The Huber Breaker: Machines of Corruption
Like a glimpse into the future, I can remember when Beyond Fallen front man, Joe Karavis, performed an Iron Maiden song during a talent show at Hanover Area High School. So it’s not surprising that he and his band, currently celebrating a decade together, have performed in venues like the Headbangers Open Air Festival in Germany. Beyond Fallen is currently preparing to release a new CD on September 7th.
Looking to use imagery that was specific to Northeastern Pennsylvania, vocalist and cover designer, Joe Karavis, chose The Huber Breaker as the backdrop for the cover art for their fourth CD, “Machines of Corruption”.
“It fits very well with the theme of the title track. The Breaker is kind of scary to me, and I thought it would make a great cover”, explained Karavis. Like just about everyone else in Luzerne County, Joe has family ties to the coal industry, “Yeah, I had some family members that worked in the mines… it made them pretty miserable I guess.”
The Huber Breaker, which has been abandoned since the late 1970s, has been a popular Urban Exploration site for decades, and is often described by explorers as “ a death trap” and “twisted metal” because of the condition of the structure. “I went there to take the photos and I wanted to get done and out of there as fast as I could”, said Karavis about his experience photographing The Breaker. “It’s very quiet, and you feel like something or someone is about to jump out at you”, he explained.
I asked Karavis why he’s remained true to his heavy metal musical roots. “It was the type of music that best suited my voice. One thing led to another and I just went with it”, he replied. I wondered if the genre has changed since his high school talent show days. “It’s evolved”, Joe explained, “but not to the point that it’s gone too far away from the things that make the genre what it is. Many newer bands are doing some interesting things. It’s a style if you take it from the basics, that can branch out into many directions.”
Beyond Fallen, which has quite an international following, is often described in articles as a “US Power Metal” band. I asked Karavis if that means that it has a different sound than Metal from bands in other countries. “I don’t think the labels on styles always interpret into what the music sounds like. Some people have called us that style. It could be that it’s faster and more energetic than traditional heavy metal, with a more riff-driven approach, but that’s not always the case”, Joe explained.
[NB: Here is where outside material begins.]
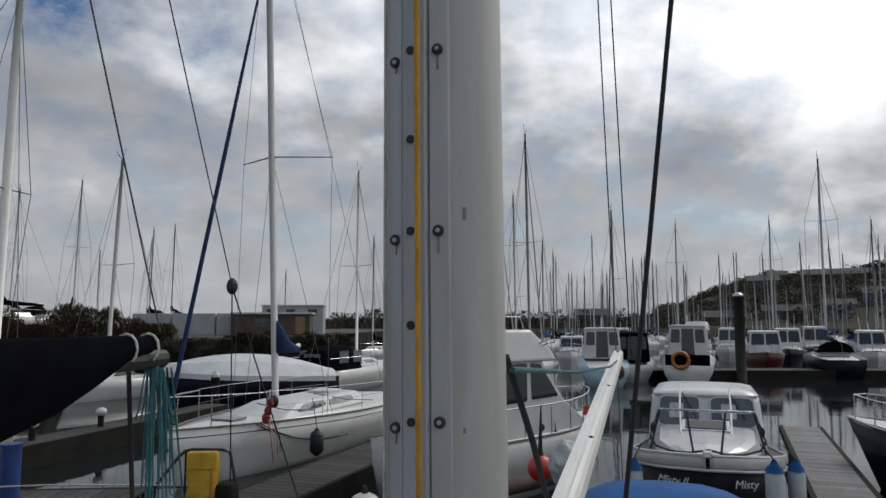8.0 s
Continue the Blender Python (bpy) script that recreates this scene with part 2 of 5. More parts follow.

In discussing NEPA’s influence on his artistic vision, why there is an interest in NEPA grown music abroad, and how music transcends geography, Joe said, “We tapped into a niche. We just found that we had more interest from the European metal community in what we were doing, so we focused more on that. I think we have some similarities with the Midlands Birmingham region of Great Britain, where legendary bands like Black Sabbath, Judas Priest came from. A blue collar industrial region. It’s also not exactly a cultural Mecca here like New York, London, Paris etc. so you try to find inspiration in other ways.”
While Beyond Fallen enjoys an international fan base, they do all of their recording locally at SI Studios in Old Forge. “It’s always been great working at SI”, said Karavis, “This is the fourth time this band has recorded there. We are lucky to have a studio like that in our area. The guys there are professionals, and we feel comfortable.”
Joe Karavis writes all of the band’s lyrics himself, which have been described as politically and socially charged. I asked Joe what fans can expect to find on their new CD. “We have different topics for each song. One is about the Roman Emperor Caligula, corrupted by his own ego and hunger for power. The title track is about how humans are used and abused. The CD has all the lyrics included so I’ll leave the rest up to the listener”, he explained.
Photo Credit: Keith A Barbuti
I asked Karavis when he started writing his own music. “I think when I was in grade school me and some other boys used to make up our own words to popular songs, like dirty limericks etc. The first couple recordings I did were horrible, but you have to start somewhere”, he said.
When asked what he wanted people to know about the new CD, Karavis responded, “We are proud of it. Hopefully everyone will like it. It’s not for everyone, but it’s very creative and the songs have a lot of energy. We had more time to write these songs than the ones on the previous album. Every time we record there’s a sense that this could be the last thing we ever do, so we try our best to make it great.”